How-To

How to Rotate a PDF and Actually Save It Permanently

L by Leo ZhangJun 26, 20265 min read
How to Rotate a PDF and Actually Save It Permanently

You open a PDF, and it's sideways. Fine — you hit the rotate button in your viewer and read it normally. Close the file. Open it again the next day. Sideways again.

This is one of those small frustrations that feels like it should have been solved in 2003. The thing is, it has been solved — you just need the right tool. The rotate button in most PDF viewers (Preview on Mac, Adobe Reader in free mode, browser PDF tabs) only changes the view on your screen. It doesn't write anything back to the file. The file itself never changes.

Why viewer rotation doesn't stick

A PDF stores page orientation as metadata inside the file — a Rotate value in the page dictionary, measured in degrees (0, 90, 180, 270). When you click rotate in a viewer, it adjusts that value in memory for your current session. Unless the software explicitly saves the file with that updated value, the disk file is untouched. Most free viewers don't auto-save for exactly this reason: writing to a PDF requires a proper library, not just a rendering engine.

So the fix isn't to find a better viewer. It's to process the file once and overwrite it with the corrected orientation baked in.

How to permanently rotate and save a PDF

The fastest way to do this without installing anything is with Filuni's free rotate a PDF tool. No account, no watermarks, no file size gotcha buried in a paywall. Here's the workflow:

  1. Open the tool and upload your PDF. Files up to a reasonable size upload in a few seconds.
  2. Choose your rotation direction — 90° clockwise, 90° counterclockwise, or 180° (upside-down flip).
  3. Select which pages to rotate (more on this below).
  4. Hit Rotate and download the result.

The downloaded file has the rotation written into it. Open it in any viewer on any device and it will display correctly — because the orientation is now part of the file's structure, not a viewer preference.

Rotate all pages vs. just one

Most of the time you want all pages rotated — a scanned document that came out landscape when it should be portrait, for instance. But sometimes only one page is wrong: a spreadsheet or diagram that was inserted sideways, or a single scanned page that the scanner fed crooked.

The tool lets you specify a page range or individual page numbers. Rotating just page 3 of a 20-page report is straightforward — enter the page number, leave the rest alone. The resulting PDF will have pages 1–2 and 4–20 untouched, and only page 3 at the new angle.

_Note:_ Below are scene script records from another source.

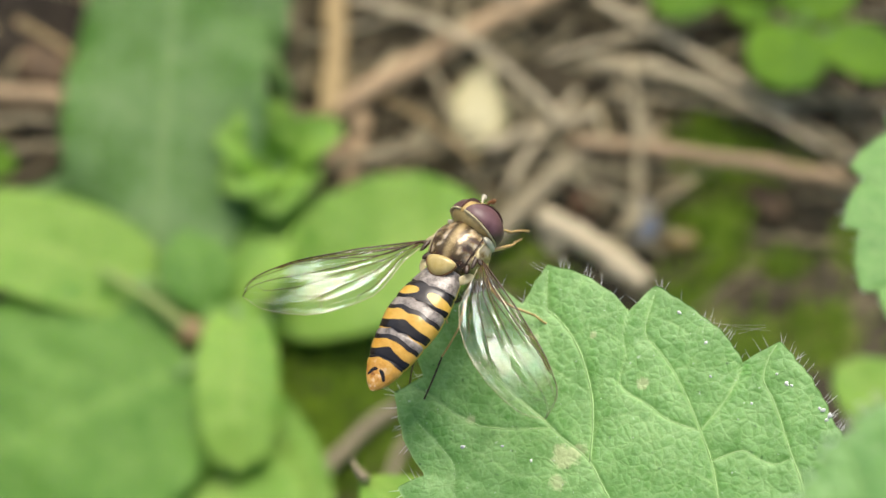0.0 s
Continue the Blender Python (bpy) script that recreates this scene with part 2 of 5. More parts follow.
def thing(name, m, label, category, group=""):
    ob = new(name)
    ob.empty_display_size = 0.002
    ob.matrix_basis = m
    return tagged(ob, label, category, group)


def mesh_from(name, verts, faces, values=None):
    me = bpy.data.meshes.new(name)
    me.from_pydata([tuple(v) for v in verts], [], faces)
    for key, data in (values or {}).items():
        at = me.attributes.new(key, "FLOAT", "POINT")
        at.data.foreach_set("value", np.asarray(data, dtype=np.float32))
    me.polygons.foreach_set("use_smooth", [True] * len(me.polygons))
    me.update()
    return me


def grid_faces(rows, cols, wrap=False, start=0, flip=False):
    faces = []
    for i in range(rows - 1):
        for j in range(cols if wrap else cols - 1):
            a, b = start + i * cols + j, start + i * cols + (j + 1) % cols
            f = (a, b, b + cols, a + cols)
            faces.append(f[::-1] if flip else f)
    return faces


def tube(points, radii, sides=8, name="tube", flatten=1.0):
    """A closed tapered tube along points (metres)."""
    pts = [Vector(p) for p in points]
    verts, faces = [], []
    up = Vector((0, 0, 1))
    for i, p in enumerate(pts):
        d = (pts[min(i + 1, len(pts) - 1)] - pts[max(i - 1, 0)]).normalized()
        side = d.cross(up)
        side = side.normalized() if side.length > 1e-4 else Vector((1, 0, 0))
        top = side.cross(d).normalized()
        r = radii[i] if hasattr(radii, "__len__") else radii
        for k in range(sides):
            a = 2 * math.pi * k / sides
            verts.append(p + side * (math.cos(a) * r) + top * (math.sin(a) * r * flatten))
    faces = grid_faces(len(pts), sides, True)
    faces.append(tuple(range(sides))[::-1])
    faces.append(tuple((len(pts) - 1) * sides + k for k in range(sides)))
    return mesh_from(name, verts, faces)


def curve_points(ctrl, n):
    """n points of a smooth curve through control points."""
    c = np.array(ctrl, float)
    c = np.vstack([2 * c[0] - c[1], c, 2 * c[-1] - c[-2]])
    out = []
    segs = len(c) - 3
    for t in np.linspace(0, segs - 1e-6, n):
        i, u = int(t), t - int(t)
        p0, p1, p2, p3 = c[i:i + 4]
        out.append(0.5 * (2 * p1 + (p2 - p0) * u + (2 * p0 - 5 * p1 + 4 * p2 - p3) * u * u + (3 * p1 - p0 - 3 * p2 + p3) * u ** 3))
    return np.array(out)


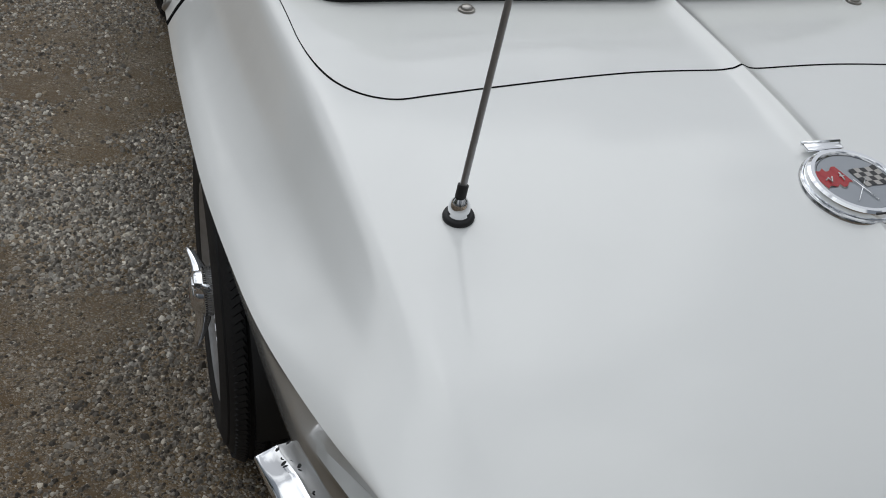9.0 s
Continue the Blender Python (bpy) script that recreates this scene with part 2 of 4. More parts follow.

One thing worth knowing: if the PDF has a mix of orientations that are all correct for their content (a report where some pages are landscape charts and others are portrait text), rotating everything will break the intentional ones. Check which pages actually need fixing before you apply a bulk rotation.

Why is my PDF sideways in the first place?

The most common culprit is a scanner. Flatbed scanners default to portrait orientation, but if you feed a landscape document or place it slightly rotated in the feeder, the scanner captures it at whatever angle it was placed. Office document scanners are especially prone to this when staff are scanning in bulk and not checking each page.

Phones are the second big source. Most phone camera apps rotate photos using EXIF metadata rather than rotating the actual pixels — and when a photo-to-PDF converter reads that image, it sometimes ignores the EXIF rotation flag and saves the raw pixel orientation instead. You end up with a PDF where your portrait photo is physically stored as landscape data. The same issue can happen with screenshots from older Android devices.

A smaller cause: copy-paste errors in document assembly. Someone inserts a landscape-formatted chart into a Word document, exports to PDF, and the chart page exports at the wrong angle because the page size wasn't adjusted before export.

FAQ

Will rotating the PDF reduce its quality?

No. Rotating a PDF is a metadata operation — it changes the Rotate value in the page dictionary, not the actual image data or text layer. The content inside the pages is not re-encoded or resampled, so there's zero quality loss.

Can I rotate a password-protected PDF?

If the PDF has an owner password that restricts editing, rotation tools will typically reject it because writing changes back to the file requires modification permissions. You'd need to remove that restriction first. If you only know the open/read password (not the owner password), you won't be able to modify the file.

My PDF has 80 pages but only 3 are sideways. Do I have to rotate the whole thing?

No — you can specify exactly which pages to rotate. Enter the page numbers of the sideways pages (e.g. 12, 47, 63) and only those pages get the rotation applied. The rest of the document is passed through unchanged.

Does the tool work on scanned PDFs (image-only, no text layer)?

Yes. Scanned PDFs are just images embedded in a PDF container — the rotation operation works the same way regardless of whether the pages contain selectable text or are pure image scans.